Change.org, one of the most widely used petition websites, with over 35 million users in 196 countries, was hacked this weekend.

Unauthorized modifications that are said to have been “cosmetic” in nature were made Friday to twelve petitions hosted on the site, according to a spokesman for the organization.

From CNN:

No personal information was stolen, spokesman Benjamin Joffe-Walt said in a written statement. He added that none of the 12 petitions targeted had its number of signatures affected.

The modified petitions included one calling for officials to end the prosecution of a Florida teen charged in connection with a same-sex relationship with a 14-year-old; a petition to close the detention center at Guantanamo Bay; and a petition and to allow gay Boy Scouts leaders, said Brianna Cayo-Cotter, a spokeswoman for Change.org.

The organization said its website was taken offline while a “minor vulnerability” exploited by a hacker was fixed.  Apparently the hacker had modified text and photos on those twelve petitions after gaining access to the site.

The petition to end the prosecution of the Florida teen in question is likely for that of 18 year old Kaitlyn Hunt, a story that has made nationwide headlines in recent weeks.  Her father, Steven Hunt, set up a Change.org petition over a week ago to “Stop the prosecution of an 18 year old girl in a same-sex relationship.”
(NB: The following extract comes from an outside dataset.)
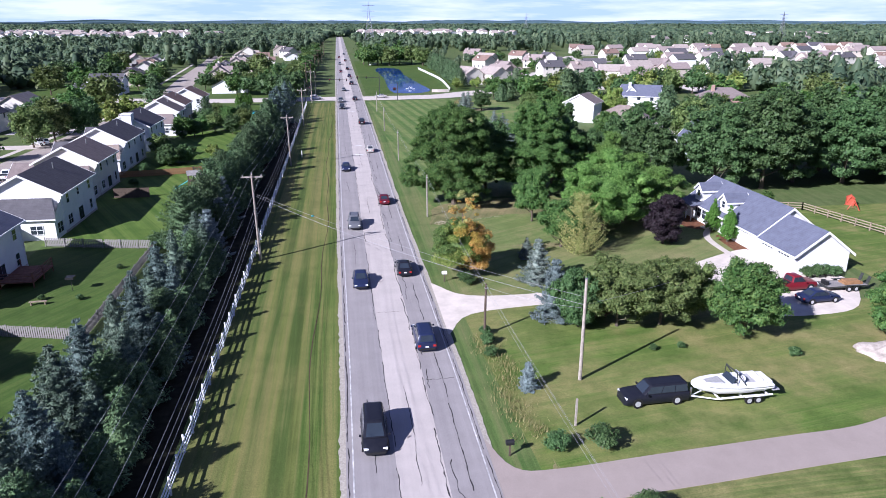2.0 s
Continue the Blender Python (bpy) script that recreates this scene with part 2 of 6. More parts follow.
M = {
    "ground": grass("grass_rough", (0.075, 0.115, 0.035), (0.09, 0.14, 0.042), (0.15, 0.15, 0.07), 10, 2.2, 0.35, 0.35),
    "verge": grass("grass_verge", (0.066, 0.1, 0.023), (0.128, 0.148, 0.038), (0.2, 0.175, 0.066), 0, 2.1, 0.85, 0.2, 0.07, 0.62, 0.55, patchy=0.5),
    "verge_green": grass("grass_verge_green", (0.066, 0.112, 0.022), (0.112, 0.15, 0.036), (0.205, 0.182, 0.066), 0, 1.5, 0.8, 0.2, 0.06, 0.65, 0.9, patchy=0.5),
    "bank": grass("grass_bank", (0.07, 0.125, 0.032), (0.105, 0.16, 0.045), (0.2, 0.185, 0.085), 0, 2.6, 0.7, 0.3, 0.12, 0.5, 0.7, patchy=0.6),
    "yard": grass("grass_yard", (0.05, 0.095, 0.018), (0.07, 0.12, 0.024), (0.115, 0.13, 0.04), 30, 2.1, 0.4, 0.25),
    "yard_striped": grass("grass_yard_striped", (0.06, 0.115, 0.018), (0.105, 0.165, 0.032), (0.15, 0.175, 0.05), -28, 2.6, 0.8, 0.1, 0.1),
    "lawn_dry": grass("grass_dry", (0.098, 0.142, 0.035), (0.155, 0.186, 0.052), (0.26, 0.22, 0.1), 88, 1.05, 0.7, 0.7, 0.15, 0.55, 1.5, (44, 25, 26.5, 16.5), 1.9),
    "lawn": grass("grass_lawn", (0.092, 0.15, 0.03), (0.138, 0.188, 0.042), (0.26, 0.215, 0.095), 80, 1.8, 0.3, 0.75, 0.8, 0.3, 1.2, patchy=1.4),
    "field": grass("grass_field", (0.07, 0.135, 0.031), (0.145, 0.2, 0.06), (0.205, 0.19, 0.085), -5, 3.6, 0.95, 0.35, 0.12, 0.3, 0.7),
    "dry_earth": grass("grass_thin_on_earth", (0.15, 0.155, 0.065), (0.2, 0.18, 0.085), (0.3, 0.225, 0.125), 20, 2.0, 0.1, 0.7, 0.9, patchy=1.4),
    "edging_stone": paint("edging_stone", (0.43, 0.385, 0.27), 0.95, 0.1, 0.25, 5, bump=0.4),
    "gravel_pink": paint("gravel_loose", (0.52, 0.455, 0.4), 0.95, 0.1, 0.25, 1.6, bump=0.7),
    "lawn_brown": grass("grass_brownish", (0.12, 0.165, 0.05), (0.152, 0.195, 0.064), (0.27, 0.22, 0.115), 60, 2.2, 0.25, 0.55, 0.9, 0.25, 1.0),
    "lawn_green": grass("grass_green_striped", (0.096, 0.166, 0.042), (0.138, 0.202, 0.058), (0.26, 0.215, 0.11), 12, 2.6, 0.5, 0.6, 0.3, 0.25, 0.9),
    "bare": grass("grass_worn", (0.17, 0.17, 0.075), (0.215, 0.195, 0.095), (0.31, 0.24, 0.135), 20, 2.0, 0.2, 0.9, 0.8),
    "straw": leaf("dry_grass_blades", (0.1, 0.12, 0.04), (0.19, 0.17, 0.075), (0.32, 0.26, 0.13), 0.3),
    "lane": asphalt("asphalt_lane", (0.262, 0.242, 0.24), (0.335, 0.31, 0.305), 0.8),
    "lane_mid": asphalt("asphalt_turn_lane", (0.44, 0.395, 0.37), (0.51, 0.46, 0.43), 0.7),
    "street": asphalt("asphalt_street", (0.33, 0.285, 0.25), (0.4, 0.35, 0.31), 0.4),
    "drive": asphalt("asphalt_drive", (0.32, 0.268, 0.24), (0.38, 0.325, 0.295), 0.12),
    "concrete": paint("concrete", (0.57, 0.51, 0.46), 0.85, 0.2, 0.1, 0.7, bump=0.2),
    "gravel": paint("gravel", (0.66, 0.59, 0.52), 0.95, 0.1, 0.12, 0.6, bump=0.25),
    "shoulder": paint("gravel_shoulder", (0.46, 0.42, 0.36), 0.95, 0.1, 0.2, 6.0, bump=0.6),
    "soil": paint("bare_soil", (0.1, 0.075, 0.045), 0.95, 0.1, 0.25, 0.8, bump=0.4),
    # needle litter with the row's shade put into it, nearly black
    "litter": paint("shaded_needle_litter", (0.026, 0.026, 0.016), 0.95, 0.1, 0.3, 1.2, bump=0.5),
    "mulch": paint("mulch", (0.2, 0.09, 0.05), 0.95, 0.1, 0.3, 3, bump=0.5),
    "crack": paint("tar_crack", (0.06, 0.055, 0.055), 0.8, 0.2, 0.2, 3),
    "edge": paint("worn_edge_paint", (0.66, 0.65, 0.64), 0.8, 0.2, 0.3, 1.6),
    "marking": paint("road_paint", (0.72, 0.72, 0.7), 0.7, 0.2, 0.16, 3),
    "needle_blue": leaf("needles_blue", (0.043, 0.072, 0.066), (0.076, 0.115, 0.105), (0.138, 0.185, 0.172), 0.04, 0.6),
    "needle_sage": leaf("needles_sage", (0.043, 0.072, 0.051), (0.076, 0.115, 0.08), (0.132, 0.178, 0.13), 0.04, 0.6),
    "needle_pale": leaf("needles_pale_blue", (0.068, 0.094, 0.078), (0.116, 0.148, 0.124), (0.205, 0.238, 0.208), 0.04, 0.6),
    "needle_ice": leaf("needles_ice_blue", (0.078, 0.11, 0.108), (0.135, 0.178, 0.178), (0.24, 0.285, 0.288), 0.04, 0.6),
    "needle_dark": leaf("needles_green", (0.036, 0.068, 0.03), (0.06, 0.107, 0.046), (0.103, 0.158, 0.07), 0.04, 0.6),
    "leaf_dark": leaf("leaves_dark", (0.038, 0.08, 0.028), (0.064, 0.122, 0.042), (0.11, 0.178, 0.066)),
    "leaf_mid": leaf("leaves_green", (0.04, 0.096, 0.025), (0.072, 0.146, 0.037), (0.136, 0.212, 0.058)),
    "leaf_maple": leaf("leaves_maple", (0.068, 0.148, 0.03), (0.112, 0.215, 0.047), (0.192, 0.302, 0.082)),
    "leaf_arbor": leaf("leaves_arborvitae", (0.06, 0.14, 0.02), (0.085, 0.185, 0.03), (0.12, 0.23, 0.05)),
    "leaf_olive": leaf("leaves_olive", (0.066, 0.104, 0.031), (0.11, 0.158, 0.046), (0.18, 0.222, 0.078)),
    "leaf_yellow": leaf("leaves_yellow", (0.17, 0.23, 0.07), (0.33, 0.355, 0.115), (0.5, 0.46, 0.19)),
    "leaf_lime": leaf("leaves_lime", (0.09, 0.15, 0.03), (0.165, 0.225, 0.05), (0.28, 0.31, 0.09)),
    "leaf_orange": leaf("leaves_orange", (0.3, 0.16, 0.045), (0.41, 0.23, 0.06), (0.46, 0.33, 0.11)),
    "leaf_gold": leaf("leaves_gold", (0.24, 0.19, 0.03), (0.36, 0.27, 0.05), (0.46, 0.36, 0.09)),
    "leaf_autumn_green": leaf("leaves_autumn_green", (0.06, 0.12, 0.03), (0.1, 0.175, 0.045), (0.17, 0.24, 0.07)),
    "leaf_purple": leaf("leaves_purple", (0.01, 0.007, 0.01), (0.016, 0.011, 0.015), (0.032, 0.02, 0.026), 0.15),
    "leaf_red": leaf("leaves_red_brown", (0.06, 0.035, 0.03), (0.1, 0.055, 0.045), (0.14, 0.08, 0.06), 0.2),
    # distance haze put into these leaf colours, lighter and bluer than nearby trees
    "leaf_far_hazed": leaf("leaves_far_hazed", (0.056, 0.096, 0.058), (0.088, 0.136, 0.076), (0.14, 0.188, 0.1), 0.35),
    "bark": paint("bark", (0.16, 0.13, 0.1), 0.95, 0.1, 0.3, 6, bump=0.5),
    "pole": paint("weathered_pole_wood", (0.34, 0.3, 0.26), 0.85, 0.2, 0.2, 4, bump=0.3),
    "pole_pale": paint("pale_pole_wood", (0.42, 0.37, 0.32), 0.85, 0.2, 0.2, 3, bump=0.3),
    "pole_dark": paint("dark_pole_wood", (0.12, 0.09, 0.07), 0.9, 0.2, 0.2, 4, bump=0.3),
    "wood": paint("fence_wood", (0.34, 0.27, 0.2), 0.85, 0.2, 0.22, 3, bump=0.3),
    "wood_grey": paint("grey_fence_wood", (0.3, 0.28, 0.27), 0.85, 0.2, 0.22, 3, bump=0.3),
    "wood_brown": paint("brown_fence_wood", (0.36, 0.2, 0.1), 0.8, 0.2, 0.2, 3, bump=0.3),
    "deck": paint("red_deck_wood", (0.26, 0.12, 0.08), 0.8, 0.2, 0.2, 3, bump=0.3),
    "vinyl": paint("white_vinyl", (0.82, 0.82, 0.84), 0.4, 0.4, 0.04, 2),
    "metal": paint("grey_metal", (0.45, 0.46, 0.47), 0.4, 0.5, 0.1, 2, 0.8),
    "metal_dark": paint("dark_metal", (0.06, 0.065, 0.06), 0.5, 0.5, 0.15, 2, 0.3),
    "porcelain": paint("insulator", (0.7, 0.68, 0.66), 0.25, 0.5, 0.05, 8),
    "wire": paint("cable", (0.34, 0.34, 0.35), 0.5, 0.4, 0.1, 1),
    "white": siding("siding_white", (0.84, 0.84, 0.84)),
    "cream": siding("siding_cream", (0.72, 0.68, 0.62)),
    "tan": siding("siding_tan", (0.55, 0.48, 0.42)),
    "grey": siding("siding_grey", (0.5, 0.52, 0.58)),
    "trim": paint("white_trim", (0.8, 0.8, 0.8), 0.5, 0.4, 0.05, 2),
    "roof_blue": shingles("shingles_slate", (0.13, 0.14, 0.19)),
    "roof_grey": shingles("shingles_charcoal", (0.11, 0.105, 0.115)),
    "roof_brown": shingles("shingles_brown", (0.225, 0.185, 0.175)),
    "roof_tan": shingles("shingles_tan", (0.27, 0.22, 0.19)),
    "roof_pale": shingles("shingles_pale_tan", (0.38, 0.325, 0.295)),
    "roof_rose": shingles("shingles_rose_brown", (0.31, 0.255, 0.24)),
    "roof_red": shingles("shingles_red_brown", (0.25, 0.17, 0.14)),
    "brick": paint("brick", (0.46, 0.31, 0.26), 0.9, 0.2, 0.2, 4, bump=0.3),
    "glass": paint("window_glass", (0.03, 0.04, 0.055), 0.08, 0.6, 0.1, 1),
    "shutter": paint("dark_shutter", (0.05, 0.055, 0.08), 0.6, 0.3, 0.1, 2),
    "door": paint("door_paint", (0.2, 0.08, 0.06), 0.5, 0.4, 0.1, 2),
    "tyre": paint("tyre", (0.02, 0.02, 0.02), 0.8, 0.2, 0.2, 5),
    "rim": paint("alloy_rim", (0.55, 0.55, 0.57), 0.35, 0.5, 0.1, 5, 0.3),
    "lamp_white": paint("headlamp", (0.75, 0.77, 0.8), 0.1, 0.6, 0.05, 5),
    "lamp_red": paint("tail_lamp", (0.4, 0.02, 0.02), 0.2, 0.6, 0.05, 5),
    "gelcoat": paint("white_gelcoat", (0.82, 0.82, 0.8), 0.2, 0.5, 0.04, 2),
    "cockpit": paint("grey_marine_carpet", (0.4, 0.4, 0.4), 0.9, 0.2, 0.15, 6),
    "black": paint("black_plastic", (0.02, 0.02, 0.022), 0.5, 0.4, 0.2, 4),
    "pink": paint("red_plastic", (0.5, 0.09, 0.05), 0.5, 0.4, 0.1, 3),
    "teal": paint("teal_plastic", (0.05, 0.3, 0.3), 0.5, 0.4, 0.1, 3),
    "stone": paint("stone", (0.4, 0.37, 0.34), 0.9, 0.2, 0.25, 1.5, bump=0.5),
}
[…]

Kaitlyn Hunt was expelled from Sebastian High School and arrested and charged with two counts of lewd and lascivious battery of a child 12 to 16 years of age after it was discovered she was in a consenting relationship with a 14 year old female student.

The hacker collective Anonymous has been outspoken in its support of Hunt, and has lobbied for the resignation of the officials involved in prosecuting the girl.

In the letter released by Anonymous, the group claims the Indian River County State Attorney’s Office has “lost perspective” and vows to put together a petition with 200,000 signatures on it calling for the resignation of the officials involved.

“The truth is, Kaitlyn Hunt is a bright young girl who was involved in a consensual, same-sex relationship while both she and her partner were minors. She has a big future ahead of her and there are people, thousands of people in fact, that have no intention of allowing you to ruin it with your rotten selective enforcement.”

The group also cites alleged intolerance by the younger girl’s parents. Kaitlyn’s mother had previously posted on a Facebook page, entitled “Free Kate,” that the girlfriend’s parents “conspired with police to entrap Kaitlyn” because they disapproved of the relationship.

Also mentioned by Change.org as one of the affected petitions was one to close the detention center at Guantanamo Bay.

Threats from Anonymous and its “Operation Guantanamo” campaign, also known as #OpGTMO, recently forced the US military to shut down Wi-Fi access at the Guantanamo facility as a precautionary measure.

But Change.org does not believe that the affected petitions on its site were targeted for any particular reason related to the causes they represent.  A spokesman said that the petitions were all in a featured section of the website and they believe that is why they were selected.

In 2012, hackers claiming support for a “Save the Arctic” campaign leaked the employee email addresses and passwords from five of the world’s prominent oil companies said to be drilling in the Arctic, and then used that information to add over 96,000 signatures to a Greenpeace “Save the Arctic” petition.  The action drew criticism from some supporters at the time who worried it would invalidate the petition.

Change.org fared better in Friday’s incident.  As noted, the affected petitions experienced no change in signatures as the result of the website’s intrusion.